Measure Complexity Explanation
Time O(n) per test case Each output element is generated exactly once.
Space O(n) The sequence is stored before printing.

The total sum of all n values is bounded by 5 * 10^5, so the complete program performs only a linear number of operations and fits comfortably within the limits.

Test Cases

import sys
import io

def generate(inp: str) -> str:
    sys.stdin = io.StringIO(inp)
    input = sys.stdin.readline

    t = int(input())
    out = []

    for _ in range(t):
        n = int(input())
        arr = [1]
        for x in range(n, 1, -1):
            arr.append(x)
        out.append(" ".join(map(str, arr)))

    return "\n".join(out)

assert generate("""2
1
2
""") == """1
1 2""", "samples"

assert generate("""1
1
""") == "1", "minimum size"

assert generate("""1
5
""") == "1 5 4 3 2", "larger chain"

assert generate("""1
10
""") == "1 10 9 8 7 6 5 4 3 2", "maximum style ordering"

assert generate("""1
3
""") == "1 3 2", "small boundary case"
Test input Expected output What it validates
1 1 Handles the single element case correctly.
2 1 2 Checks the smallest nontrivial modulo relation.
5 1 5 4 3 2 Verifies the decreasing suffix construction.
10 1 10 9 8 7 6 5 4 3 2 Checks larger output generation.
3 1 3 2 Confirms the smallest suffix that still works.

Edge Cases

For the single element case:

Input:
1

The algorithm outputs:

1

There is no adjacent pair, so no modulo condition can fail. Choosing 1 is lexicographically minimal.

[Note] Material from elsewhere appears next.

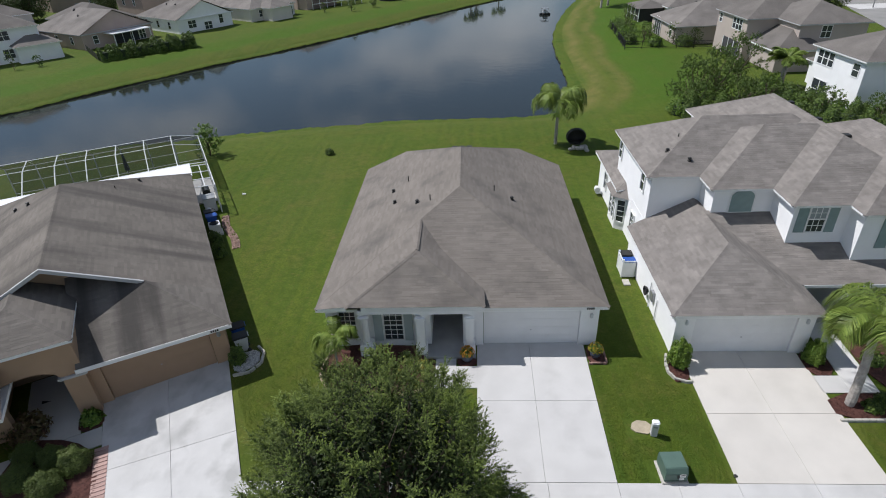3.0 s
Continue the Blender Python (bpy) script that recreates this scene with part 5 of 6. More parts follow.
for i in range(4):
    bm.faces.new((lo[i], lo[(i + 1) % 4], hi[(i + 1) % 4], hi[i]))
part("windows", bm, metal_black, car, "dark glass band")
part("roof", boxed(-1.65, 0.55, -0.68, 0.68, 1.49, 1.56, 0.03), metal_white, car)
for x in (-1.4, 1.35):
    for y in (-0.8, 0.8):
        bm = bmesh.new()
        tube(bm, (x, y - 0.1, 0.33), (x, y + 0.1, 0.33), 0.33, 0.33, 14)
        part("wheel", bm, metal_black, car)
r = random.Random(9)
for off in (50, 84, 120, 155, 192, 230, 268):
    s = -60
    while s < 330:
        q = start + d_row * s + d_out * (off + r.uniform(-8, 8))
        if -0.9 * q.y - 10 < q.x < 80 and q.y > 110:
            spots.append((q.x, q.y))
        s += r.uniform(10, 26)
for i, (x, y) in enumerate(spots):
    k = r.randrange(4)
    p = tree_protos[k]
    sc = r.uniform(0.55, 0.95)
    ob = copy_thing(p, pose(x, y, 0, 0, 0, r.uniform(0, 360)))
    ob.scale = (sc, sc, sc * r.uniform(0.85, 1.1))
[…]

For a sequence where a suffix value of 1 might seem attractive:

Input:
3

The algorithm creates:

1 3 2

The second element is 3, not 1, because any element after the first cannot be 1. The checks are:

1 mod 3 = 1
3 mod 2 = 1

The construction avoids the invalid situation where some previous value would need to satisfy modulo 1.

For a larger example:

Input:
6

The algorithm produces:

1 6 5 4 3 2

The suffix is strictly decreasing, and every pair after the first position consists of consecutive numbers. For any integer k > 1, (k + 1) mod k = 1, so all required transitions are valid. The first value remains minimal, which preserves lexicographical optimality.